Un Minotauro que, en mi opinión, es poco lúbrico: las escenas con las bailarinas, niñas bailarinas, de rosa -época rosa- son un tanto relamidas: el Minotauro, en 1992, no bailaría clásico, querido Salvador Távora. O, mejor dicho, en 1992 tal vez sí, pero en los tiempos de Diaghilev, que son los de Picasso, los del arte eterno, decididamente no; en todo caso bailaría clásico revolucionariamente -que así bailaba- y mucho más sensualmente.

El Minotauro le sirve también a Távora para montar un cuadro taurino, el más ortodoxamente picassiano de todos, en el que el teatro de Távora, es decir, lo que él llama "las artes escénicas" se da la mano con la plástica picassiana: toros-fiesta, circo, ballet -las niñas bailarinas convertidas en niñas, temibles niñas banderilleras-, música, color y ritmo. Espléndido, a pesar de que las niñas-bailarinas-banderilleras siguen siendo convencionales, con sus pechos al descubierto como en las fiestas de Telecinco.

Hay niñez, ternura, y también, una tilde de sentimentalismo, una migaja peligrosa, en ese Minotauro. Insisto: en sus ojos no hay la gozosa bestialidad, la lubricidad, del Minotauro picassiano. Pero, a pesar de ello -y es mucho mi pesar- va bien para encaminarlo hacia una muerte injusta -el exilio-, en la que Jacqueline-, la última mujer -que no "el último romance"- del pintor, nos lo devolverá más andaluz que nunca, niño, musulmán, judío y cristiano; hereje definitivo, en una hipóstasis apoteósica, entre la Semana Santa y la Fiesta.

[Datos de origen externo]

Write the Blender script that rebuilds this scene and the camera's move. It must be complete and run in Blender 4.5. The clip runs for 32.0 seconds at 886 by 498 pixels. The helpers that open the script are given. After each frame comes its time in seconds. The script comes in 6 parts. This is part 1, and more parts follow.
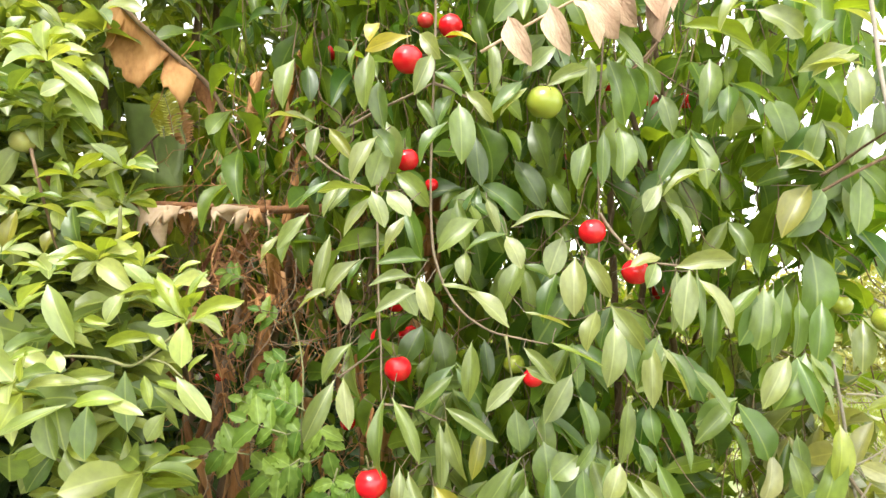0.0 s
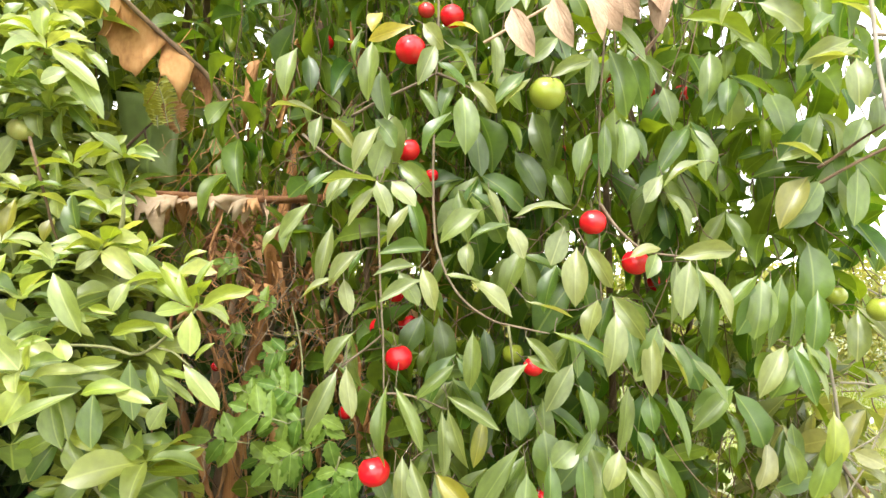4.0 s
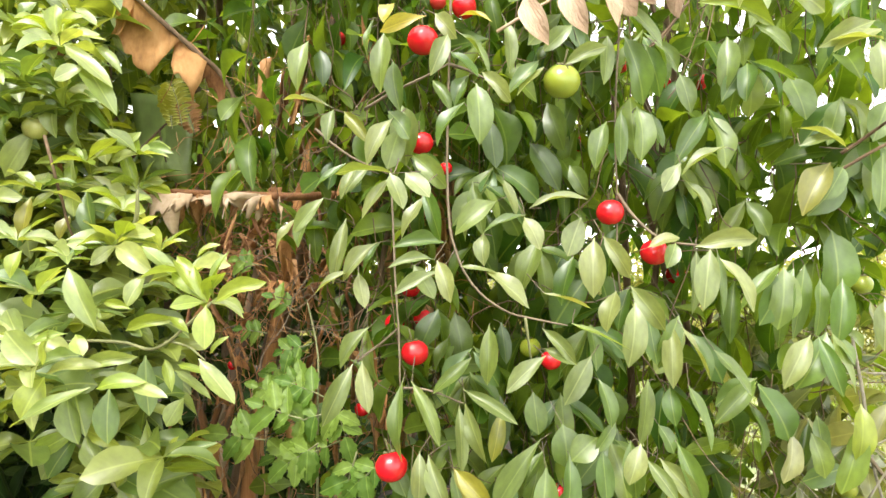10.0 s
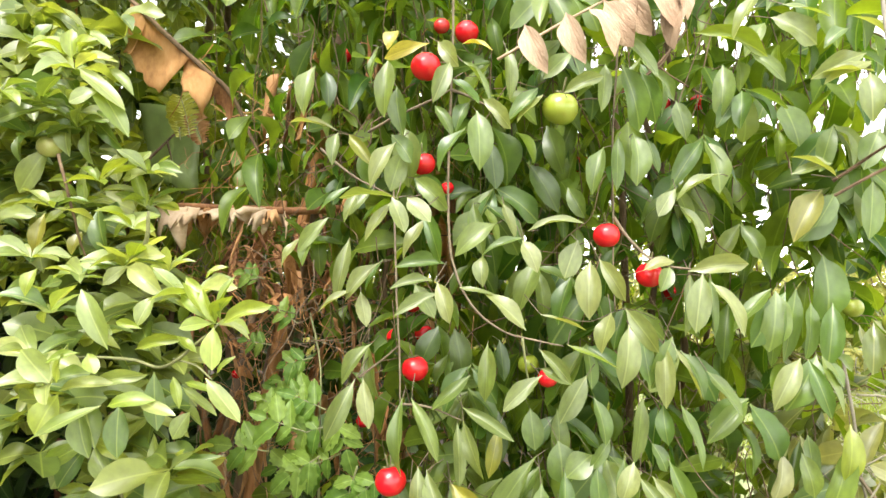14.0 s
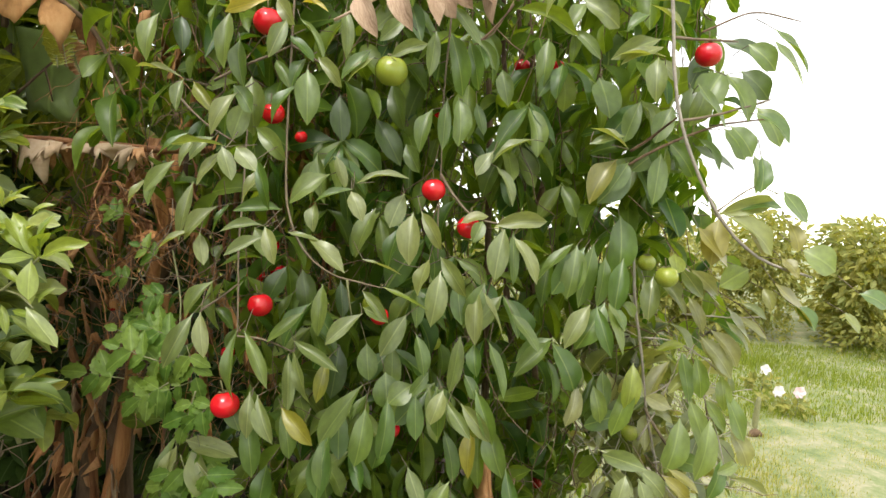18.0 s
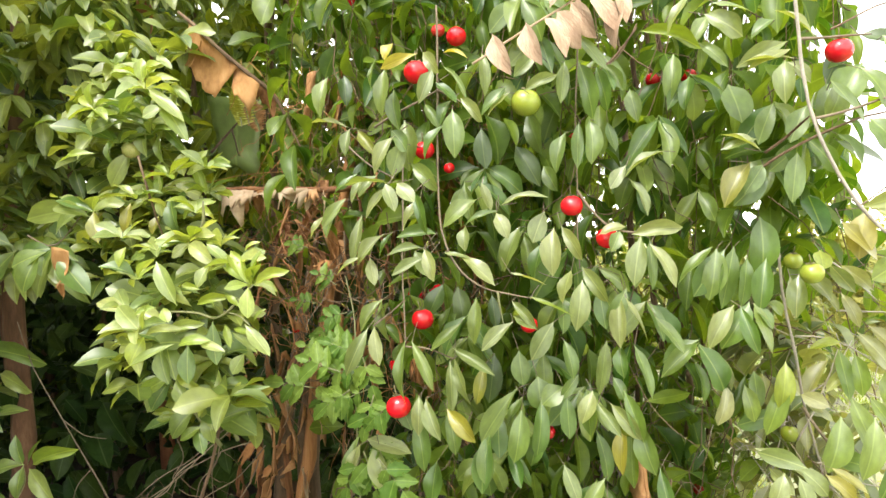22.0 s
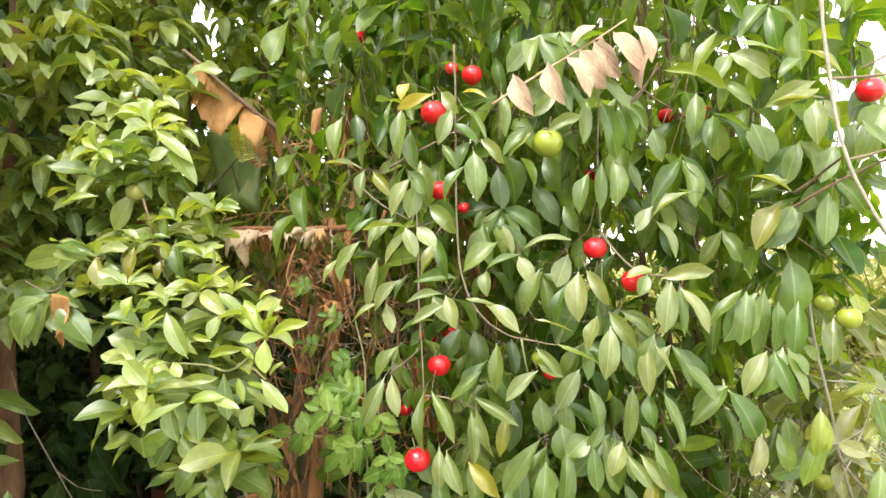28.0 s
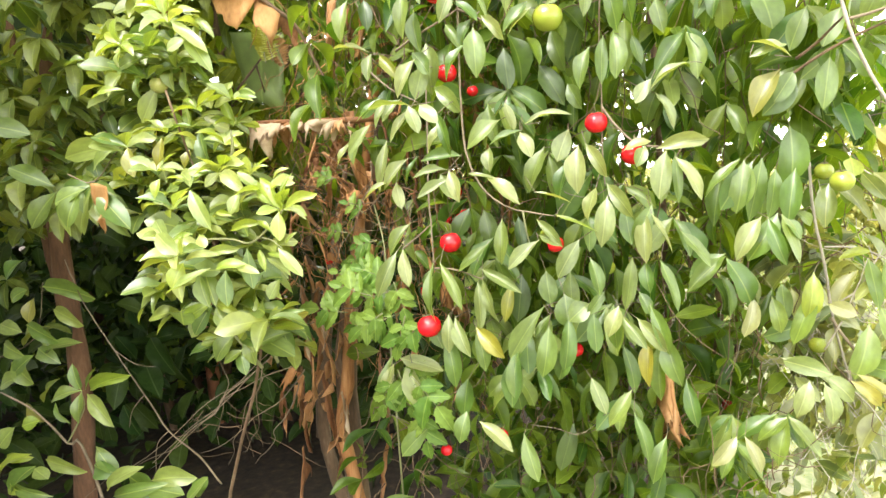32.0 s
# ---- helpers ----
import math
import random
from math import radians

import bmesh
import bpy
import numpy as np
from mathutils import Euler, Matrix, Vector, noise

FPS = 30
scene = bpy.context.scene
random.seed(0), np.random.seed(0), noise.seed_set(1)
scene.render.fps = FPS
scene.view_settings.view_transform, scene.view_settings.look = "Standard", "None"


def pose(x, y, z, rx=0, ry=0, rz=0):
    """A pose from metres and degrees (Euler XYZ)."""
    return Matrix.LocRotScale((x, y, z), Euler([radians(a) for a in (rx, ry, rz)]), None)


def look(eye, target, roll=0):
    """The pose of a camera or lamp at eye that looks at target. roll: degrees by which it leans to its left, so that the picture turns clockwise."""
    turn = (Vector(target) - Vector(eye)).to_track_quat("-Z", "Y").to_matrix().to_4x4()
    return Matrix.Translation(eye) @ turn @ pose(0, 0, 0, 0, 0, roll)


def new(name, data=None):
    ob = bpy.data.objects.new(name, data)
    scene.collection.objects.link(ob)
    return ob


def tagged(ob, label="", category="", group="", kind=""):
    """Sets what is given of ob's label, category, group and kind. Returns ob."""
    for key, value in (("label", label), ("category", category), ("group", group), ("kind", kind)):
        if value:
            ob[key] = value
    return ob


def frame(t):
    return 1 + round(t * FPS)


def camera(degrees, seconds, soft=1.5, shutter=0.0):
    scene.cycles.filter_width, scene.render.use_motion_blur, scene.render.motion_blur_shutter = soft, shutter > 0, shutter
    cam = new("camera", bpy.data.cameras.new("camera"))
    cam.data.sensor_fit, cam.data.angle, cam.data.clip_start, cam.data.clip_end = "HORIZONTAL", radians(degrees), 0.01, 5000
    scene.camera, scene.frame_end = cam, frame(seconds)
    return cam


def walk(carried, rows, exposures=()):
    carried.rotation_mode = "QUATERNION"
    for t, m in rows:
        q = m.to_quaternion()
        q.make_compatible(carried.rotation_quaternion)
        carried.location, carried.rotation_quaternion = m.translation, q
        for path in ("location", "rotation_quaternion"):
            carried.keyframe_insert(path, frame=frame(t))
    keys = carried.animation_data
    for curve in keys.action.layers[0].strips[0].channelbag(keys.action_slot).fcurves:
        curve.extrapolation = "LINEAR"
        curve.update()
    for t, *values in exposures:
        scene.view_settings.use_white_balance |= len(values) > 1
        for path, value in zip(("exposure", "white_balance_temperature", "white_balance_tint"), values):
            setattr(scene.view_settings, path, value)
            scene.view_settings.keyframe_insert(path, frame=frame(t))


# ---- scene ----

Volveremos, en Sevilla, sobre ese espectáculo. Queda ahora noticia de su atrevimiento, de su riesgo -que bella palabra, por desgracia hoy tan poco teatral-; de su honestidad, de su ejemplaridad -que a veces se confunde con una pedagogía un tanto simplista-; de su soberbia interpretación, salvo el defecto mencionado; y del éxito memorable consechado en Perpiñán: público en pie, aplausos interminables y gritos de ¡bravo, bravo!.